A motorcycle and 60.0 kg rider accelerate at$\mathbf{3}\mathbf{.}\mathbf{0}\mathbf{}\mathbf{m}\mathbf{/}{\mathbf{s}}^{\mathbf{2}}$up a ramp inclined $\mathbf{10}\mathbf{°}$above the horizontal. What are the magnitudes of (a) the net force on the rider and (b) the force on the rider from the motorcycle?

1. m = 60kg
2. $a=3.0m/s^2$
   
3. $\theta =10°$
   

Newton’s second law states that the net force on the object is the product of mass and the acceleration of the object. We have been given the acceleration and mass of the object, using the equation for Newton’s second law of motion, we can find out the net force acting on the object.
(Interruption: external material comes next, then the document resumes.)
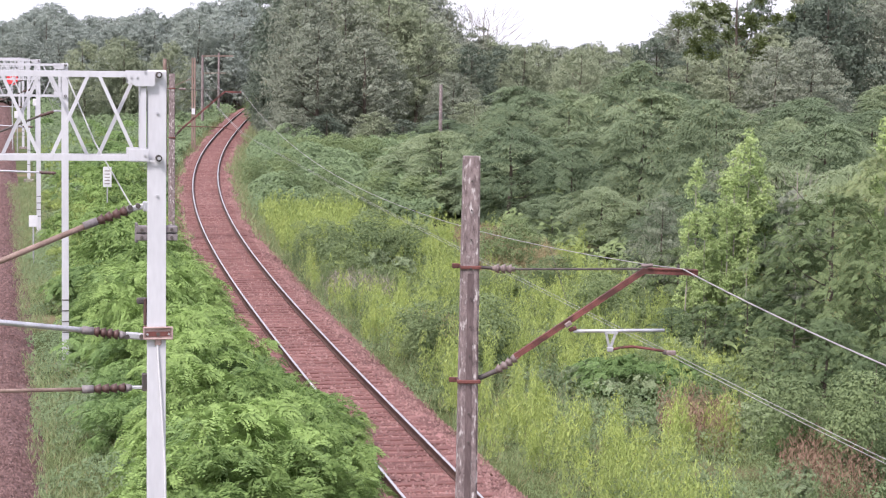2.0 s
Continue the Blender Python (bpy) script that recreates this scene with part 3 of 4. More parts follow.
def crown(r, lobes, count, length, width, droop=0.5, wild=0.5, flat=0.75, tufts=22, style="quad"):
    """Leaves in tufts over the shells of many lobes (x, y, z, radius), so that the outline is uneven and has gaps."""
    lobes = np.array(lobes, float)
    share = lobes[:, 3] ** 2
    share /= share.sum()
    tuft_n = max(1, count // tufts)
    k = r.choice(len(lobes), tuft_n, p=share)
    u = unit(r.normal(0, 1, (tuft_n, 3)) + [0, 0, 0.45])
    rad = lobes[k, 3:4] * r.uniform(0.75, 1.06, (tuft_n, 1))
    tc = lobes[k, :3] + u * rad * [1, 1, flat]
    out = np.repeat(u, tufts, 0)
    spread = np.repeat(lobes[k, 3:4] * 0.12 + 0.04, tufts, 0)
    c = np.repeat(tc, tufts, 0) + r.normal(0, 1, (tuft_n * tufts, 3)) * spread * [1, 1, 0.5]
    d, s = leaf_axes(r, out, droop, wild)
    return leaf_quads(r, c, d, s, length, width, style)


def spray_crown(r, height, radius, base, sprays, fronds, reach, length, width, style, shape=0.5):
    """Feathered leaves in layered, umbrella-like sprays over a domed crown: lit on top, hollow and dark beneath."""
    f = (np.arange(sprays) + r.uniform(0, 1, sprays)) / sprays
    a = r.uniform(0, 6.283, sprays)
    lump = np.array([1 + 0.34 * noise.noise((math.cos(q) * 1.6, math.sin(q) * 1.6, 3.1 * g + radius * 7)) for q, g in zip(a, f)])
    k = np.where(f < shape, 0.72 + 0.28 * np.sin(f / shape * 1.571), np.sqrt(np.maximum(0.03, 1 - ((f - shape) / (1 - shape)) ** 2.2)))
    q = radius * k * lump * np.sqrt(r.uniform(0.45, 1.0, sprays))
    out = np.stack([np.cos(a), np.sin(a), np.zeros(sprays)], -1)
    size = reach * r.uniform(0.55, 1.25, sprays)
    q = q * r.uniform(0.8, 1.1, sprays)
    centre = out * np.maximum(0, q - size * 0.4)[:, None] + np.stack([np.zeros(sprays), np.zeros(sprays), base + (height - base) * f * (0.9 + 0.2 * (lump - 1))], -1)
    up = unit(np.array([0, 0, 1.0]) + out * (0.45 * (1 - f) + 0.15)[:, None] + r.normal(0, 0.2, (sprays, 3)))
    side = unit(np.cross(up, out + r.normal(0, 0.05, out.shape)))
    fore = np.cross(side, up)
    i = np.repeat(np.arange(sprays), fronds)
    n = len(i)
    g = r.uniform(0, 6.283, n)
    w = np.sqrt(r.random(n))
    radial = fore[i] * np.cos(g)[:, None] + side[i] * np.sin(g)[:, None]
    c = centre[i] + (radial + fore[i] * 0.25) * (w * size[i])[:, None] + up[i] * (size[i] * (0.18 - 0.36 * w * w) + r.normal(0, 0.05, n) * size[i])[:, None]
    d = unit(radial + fore[i] * 0.4 + r.normal(0, 0.3, (n, 3)) - np.array([0, 0, 1.0]) * (0.05 + 0.5 * w)[:, None])
    s = unit(np.cross(up[i] + r.normal(0, 0.35, (n, 3)), d))
    return leaf_quads(r, c, d, s, length, width, style)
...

Using the concept of vector resolution, we can find the force exerted by the motorcycle on the rider.

Formula

${\mathbf{F}}_{\mathbf{net}}\mathbf{=}\mathbf{m}\mathbf{\times }\mathbf{a}$

Here, ${\mathbf{F}}_{\mathbf{net}}$ is the force, is the mass of the object, and a is the acceleration of the object.

(a)

Net Force is calculated using Newton’s law of motion as,

$\begin{array}{l}{F}_{net}=m\times a\\ =60\mathrm{kg}\times 3m/s^2\\ =180N\end{array}$

Therefore, the net force is 180N

(b)

Free body diagram:

The x-components of mg is calculated as,

$\begin{array}{l}{F}_x=mg\times sin(10°)\\ =60\mathrm{kg}\times 9.81m/s^2\times sin(10°)\\ =102.105N\end{array}$

The y-components of mg is calculated as,

$\begin{array}{l}{F}_y=mg\times \cos (10°)\\ =60\mathrm{kg}\times 9.81m/s^2\times \cos (10°)\\ =579.66N\end{array}$

As there is acceleration in x direction,

$$\begin{gathered} F-F_x=F_{net} \\ F-101.105N=180N \\ F=282.105N \end{gathered}$$

So, Force on rider from motorcycle

$$\begin{gathered} F_r=\sqrt{282.{105}^2+579.{66}^2} \\ =644.66N \end{gathered}$$

The force on the rider from the motorcycle in two significant figures is 640 N.